* **Materials provided**

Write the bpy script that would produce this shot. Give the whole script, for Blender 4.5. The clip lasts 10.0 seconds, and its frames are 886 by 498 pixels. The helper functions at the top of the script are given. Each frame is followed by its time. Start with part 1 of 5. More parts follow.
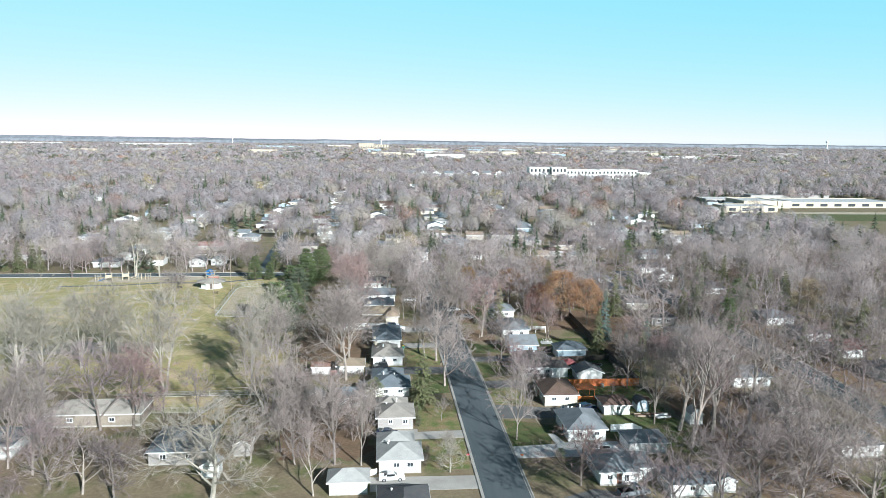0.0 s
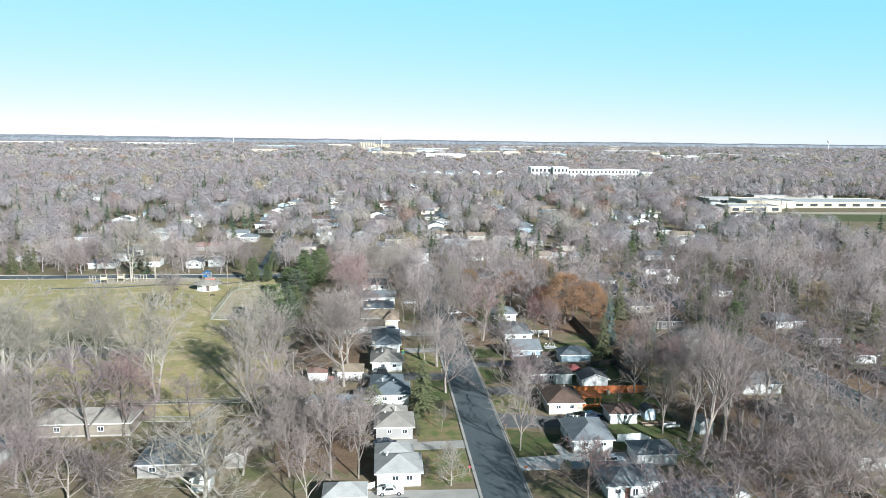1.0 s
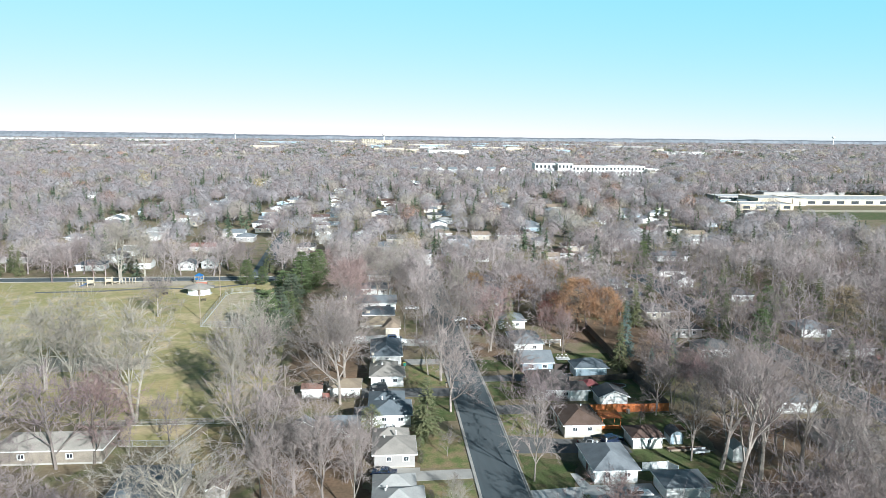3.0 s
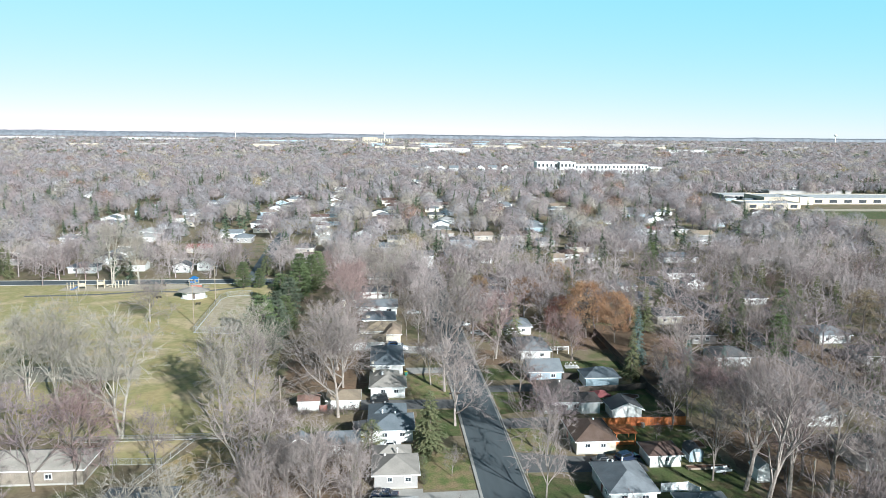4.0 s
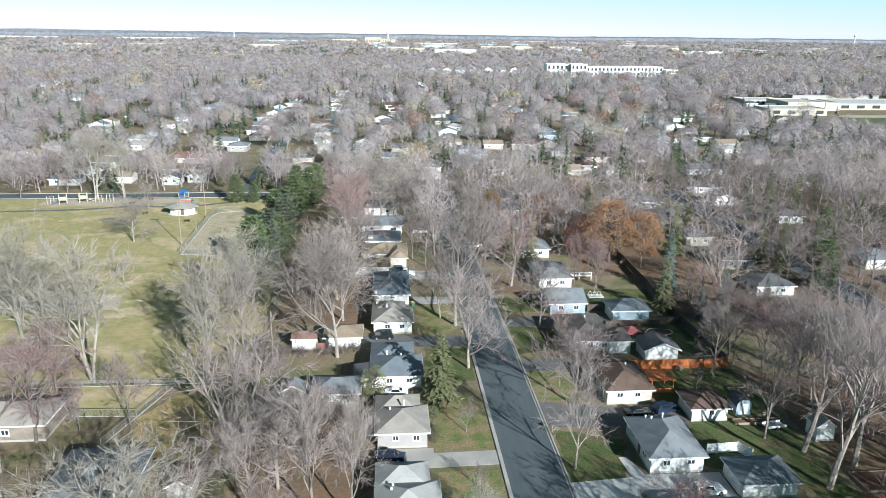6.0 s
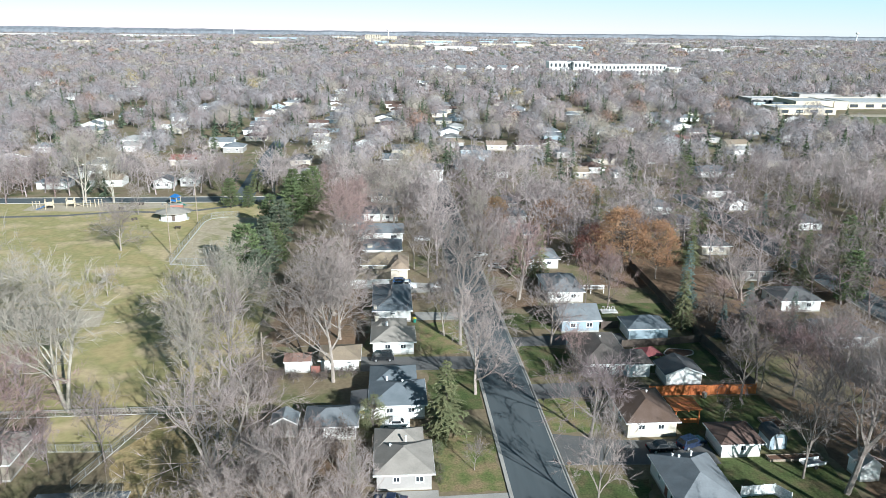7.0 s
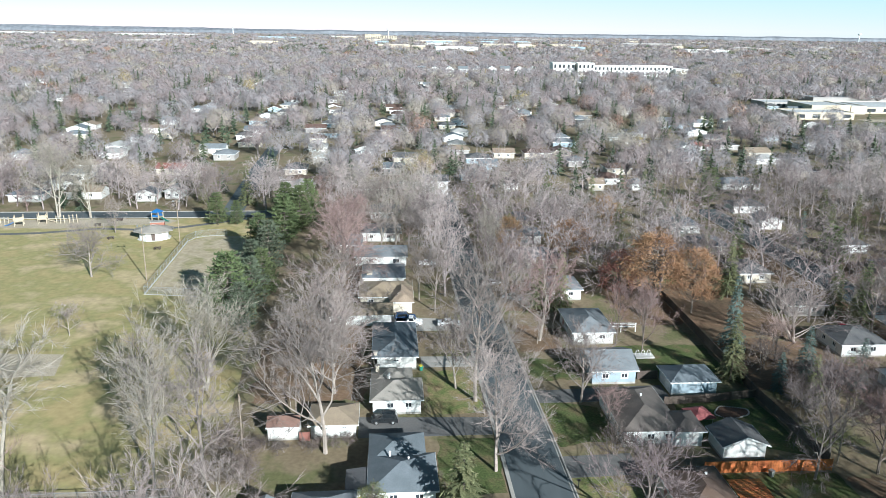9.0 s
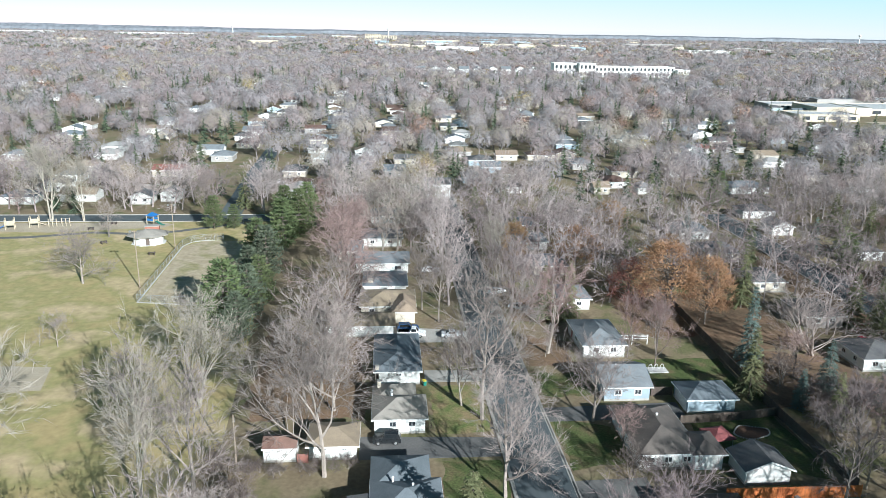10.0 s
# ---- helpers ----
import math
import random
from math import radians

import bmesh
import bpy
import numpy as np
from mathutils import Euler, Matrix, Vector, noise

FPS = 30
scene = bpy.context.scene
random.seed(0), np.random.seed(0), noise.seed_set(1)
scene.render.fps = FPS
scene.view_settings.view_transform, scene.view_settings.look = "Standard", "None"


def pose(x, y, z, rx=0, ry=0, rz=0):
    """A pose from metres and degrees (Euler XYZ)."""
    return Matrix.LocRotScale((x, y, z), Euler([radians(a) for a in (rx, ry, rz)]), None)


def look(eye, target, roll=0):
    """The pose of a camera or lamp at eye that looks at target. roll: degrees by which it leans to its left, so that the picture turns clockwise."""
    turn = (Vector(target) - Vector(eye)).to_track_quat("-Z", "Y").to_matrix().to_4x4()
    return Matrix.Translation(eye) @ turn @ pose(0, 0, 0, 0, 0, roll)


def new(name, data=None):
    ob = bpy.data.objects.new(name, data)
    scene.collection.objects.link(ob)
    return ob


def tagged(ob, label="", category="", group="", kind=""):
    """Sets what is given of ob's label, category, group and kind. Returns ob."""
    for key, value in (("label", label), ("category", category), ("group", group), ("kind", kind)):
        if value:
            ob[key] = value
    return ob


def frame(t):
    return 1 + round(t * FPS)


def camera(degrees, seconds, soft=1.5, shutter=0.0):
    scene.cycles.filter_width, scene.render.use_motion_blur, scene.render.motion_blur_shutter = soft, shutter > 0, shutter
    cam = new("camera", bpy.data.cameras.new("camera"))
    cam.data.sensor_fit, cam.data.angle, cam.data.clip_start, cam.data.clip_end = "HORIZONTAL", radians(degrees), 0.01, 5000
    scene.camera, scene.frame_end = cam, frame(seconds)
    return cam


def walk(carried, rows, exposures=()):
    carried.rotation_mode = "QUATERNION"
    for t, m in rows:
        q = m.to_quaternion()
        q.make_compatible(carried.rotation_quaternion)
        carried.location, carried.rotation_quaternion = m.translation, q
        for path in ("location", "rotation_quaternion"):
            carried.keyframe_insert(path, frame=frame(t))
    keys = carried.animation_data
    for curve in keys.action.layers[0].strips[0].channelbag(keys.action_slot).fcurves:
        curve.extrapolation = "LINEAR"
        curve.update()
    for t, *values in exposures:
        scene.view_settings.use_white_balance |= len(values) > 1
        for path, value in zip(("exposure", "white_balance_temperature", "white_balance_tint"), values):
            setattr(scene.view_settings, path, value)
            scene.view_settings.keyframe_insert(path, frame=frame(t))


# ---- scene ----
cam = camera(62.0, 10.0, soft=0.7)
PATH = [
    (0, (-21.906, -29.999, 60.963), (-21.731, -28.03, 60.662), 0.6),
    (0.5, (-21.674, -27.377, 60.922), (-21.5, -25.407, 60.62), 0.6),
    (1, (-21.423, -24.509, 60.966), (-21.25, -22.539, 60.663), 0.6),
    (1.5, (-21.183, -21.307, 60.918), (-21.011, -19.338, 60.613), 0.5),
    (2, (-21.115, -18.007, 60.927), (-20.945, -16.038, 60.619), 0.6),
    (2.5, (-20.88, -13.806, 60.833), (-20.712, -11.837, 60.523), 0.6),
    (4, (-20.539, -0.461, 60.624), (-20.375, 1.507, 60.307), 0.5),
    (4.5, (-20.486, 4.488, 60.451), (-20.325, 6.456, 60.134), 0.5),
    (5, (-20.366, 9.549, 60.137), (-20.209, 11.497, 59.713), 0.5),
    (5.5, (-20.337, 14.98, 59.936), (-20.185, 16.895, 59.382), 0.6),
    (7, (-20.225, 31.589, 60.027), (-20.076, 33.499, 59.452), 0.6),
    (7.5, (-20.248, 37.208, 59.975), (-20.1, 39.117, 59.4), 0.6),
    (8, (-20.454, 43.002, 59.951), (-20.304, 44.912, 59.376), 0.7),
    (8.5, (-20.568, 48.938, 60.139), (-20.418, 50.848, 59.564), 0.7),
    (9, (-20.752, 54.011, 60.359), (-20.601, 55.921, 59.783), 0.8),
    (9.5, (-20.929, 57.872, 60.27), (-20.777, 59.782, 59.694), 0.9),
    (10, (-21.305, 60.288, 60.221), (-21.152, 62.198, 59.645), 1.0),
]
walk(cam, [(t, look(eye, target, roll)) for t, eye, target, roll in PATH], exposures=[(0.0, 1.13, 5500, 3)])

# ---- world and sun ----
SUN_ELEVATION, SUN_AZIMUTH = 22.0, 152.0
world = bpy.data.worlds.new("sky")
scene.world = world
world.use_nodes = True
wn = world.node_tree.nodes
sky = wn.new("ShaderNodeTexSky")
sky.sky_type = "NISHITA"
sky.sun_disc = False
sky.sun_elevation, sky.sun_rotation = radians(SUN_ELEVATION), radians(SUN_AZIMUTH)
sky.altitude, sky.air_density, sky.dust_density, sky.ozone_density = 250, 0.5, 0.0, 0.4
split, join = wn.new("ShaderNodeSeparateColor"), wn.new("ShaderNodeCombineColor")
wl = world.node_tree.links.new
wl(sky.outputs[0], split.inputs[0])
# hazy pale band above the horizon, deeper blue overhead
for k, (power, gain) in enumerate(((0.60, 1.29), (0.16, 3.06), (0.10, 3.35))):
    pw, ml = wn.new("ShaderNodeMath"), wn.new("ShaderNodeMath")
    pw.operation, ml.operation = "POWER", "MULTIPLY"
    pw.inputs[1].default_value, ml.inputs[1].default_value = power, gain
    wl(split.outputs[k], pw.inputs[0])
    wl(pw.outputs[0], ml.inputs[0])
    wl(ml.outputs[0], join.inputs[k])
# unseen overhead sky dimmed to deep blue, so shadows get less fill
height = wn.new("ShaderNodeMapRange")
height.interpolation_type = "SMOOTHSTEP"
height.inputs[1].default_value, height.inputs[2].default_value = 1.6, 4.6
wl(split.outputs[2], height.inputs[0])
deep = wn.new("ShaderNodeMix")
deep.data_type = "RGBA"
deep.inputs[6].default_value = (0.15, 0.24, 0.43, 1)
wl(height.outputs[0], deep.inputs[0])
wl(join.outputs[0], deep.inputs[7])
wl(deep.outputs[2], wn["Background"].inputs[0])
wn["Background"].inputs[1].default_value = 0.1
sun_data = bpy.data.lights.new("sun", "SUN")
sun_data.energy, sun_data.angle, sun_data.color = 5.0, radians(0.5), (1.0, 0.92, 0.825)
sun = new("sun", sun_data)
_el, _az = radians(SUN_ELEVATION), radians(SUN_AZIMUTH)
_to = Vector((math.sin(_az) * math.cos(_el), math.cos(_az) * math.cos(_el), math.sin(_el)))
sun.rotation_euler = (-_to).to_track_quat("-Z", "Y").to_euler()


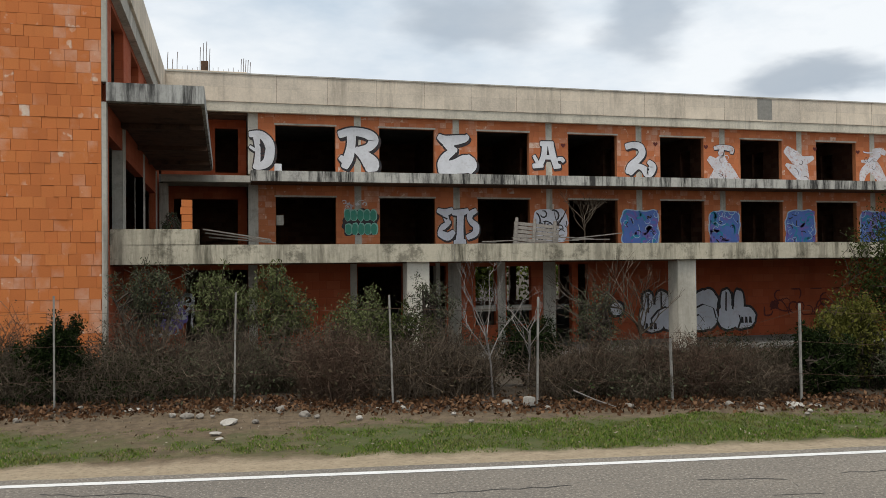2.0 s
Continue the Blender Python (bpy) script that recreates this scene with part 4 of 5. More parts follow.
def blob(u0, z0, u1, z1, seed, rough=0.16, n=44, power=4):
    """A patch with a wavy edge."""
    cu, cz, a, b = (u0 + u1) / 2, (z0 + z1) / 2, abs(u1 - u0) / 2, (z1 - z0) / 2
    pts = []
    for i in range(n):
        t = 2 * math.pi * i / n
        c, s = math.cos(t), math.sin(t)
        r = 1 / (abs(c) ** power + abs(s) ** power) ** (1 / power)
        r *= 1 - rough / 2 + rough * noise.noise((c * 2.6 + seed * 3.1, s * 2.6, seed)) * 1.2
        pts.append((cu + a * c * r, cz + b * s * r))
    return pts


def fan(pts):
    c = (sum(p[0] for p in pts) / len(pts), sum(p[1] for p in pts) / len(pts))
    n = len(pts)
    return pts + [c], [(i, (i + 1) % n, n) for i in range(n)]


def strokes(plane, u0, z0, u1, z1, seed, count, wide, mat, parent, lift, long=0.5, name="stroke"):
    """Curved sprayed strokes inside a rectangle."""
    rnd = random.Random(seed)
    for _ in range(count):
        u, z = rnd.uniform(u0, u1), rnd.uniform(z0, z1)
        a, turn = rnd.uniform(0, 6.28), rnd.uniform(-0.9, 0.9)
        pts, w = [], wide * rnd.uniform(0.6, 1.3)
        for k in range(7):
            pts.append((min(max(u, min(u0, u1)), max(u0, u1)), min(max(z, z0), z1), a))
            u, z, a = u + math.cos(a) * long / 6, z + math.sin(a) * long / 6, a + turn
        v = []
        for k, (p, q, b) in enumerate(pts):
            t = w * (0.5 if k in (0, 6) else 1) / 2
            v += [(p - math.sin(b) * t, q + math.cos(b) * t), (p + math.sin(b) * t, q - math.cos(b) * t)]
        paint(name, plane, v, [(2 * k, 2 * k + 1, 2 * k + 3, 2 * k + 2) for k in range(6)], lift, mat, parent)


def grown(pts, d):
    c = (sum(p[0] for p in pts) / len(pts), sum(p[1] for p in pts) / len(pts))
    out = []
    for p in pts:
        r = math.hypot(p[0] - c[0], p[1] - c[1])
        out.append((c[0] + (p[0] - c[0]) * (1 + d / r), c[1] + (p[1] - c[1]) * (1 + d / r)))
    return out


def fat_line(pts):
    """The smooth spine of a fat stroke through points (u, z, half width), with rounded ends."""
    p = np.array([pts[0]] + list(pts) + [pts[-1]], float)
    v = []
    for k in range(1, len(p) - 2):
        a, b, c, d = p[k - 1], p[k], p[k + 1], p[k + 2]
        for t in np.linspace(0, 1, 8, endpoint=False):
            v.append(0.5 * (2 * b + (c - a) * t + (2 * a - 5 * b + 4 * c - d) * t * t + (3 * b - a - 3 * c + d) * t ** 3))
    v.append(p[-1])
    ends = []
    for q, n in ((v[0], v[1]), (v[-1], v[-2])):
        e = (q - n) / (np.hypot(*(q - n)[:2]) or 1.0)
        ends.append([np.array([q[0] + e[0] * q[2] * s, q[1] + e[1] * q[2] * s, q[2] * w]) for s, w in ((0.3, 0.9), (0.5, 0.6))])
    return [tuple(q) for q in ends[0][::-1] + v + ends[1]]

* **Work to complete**
Please reproduce the listing exactly from its opening line through the line that contains "scene.render.fps = FPS", both included, with all pictures omitted.

* **Answer to the task**
Write the bpy script that would produce this shot. Give the whole script, for Blender 4.5. The clip lasts 10.0 seconds, and its frames are 886 by 498 pixels. The helper functions at the top of the script are given. Each frame is followed by its time. Start with part 1 of 5. More parts follow.
0.0 s
1.0 s
3.0 s
4.0 s
6.0 s
7.0 s
9.0 s
10.0 s
# ---- helpers ----
import math
import random
from math import radians

import bmesh
import bpy
import numpy as np
from mathutils import Euler, Matrix, Vector, noise

FPS = 30
scene = bpy.context.scene
random.seed(0), np.random.seed(0), noise.seed_set(1)
scene.render.fps = FPS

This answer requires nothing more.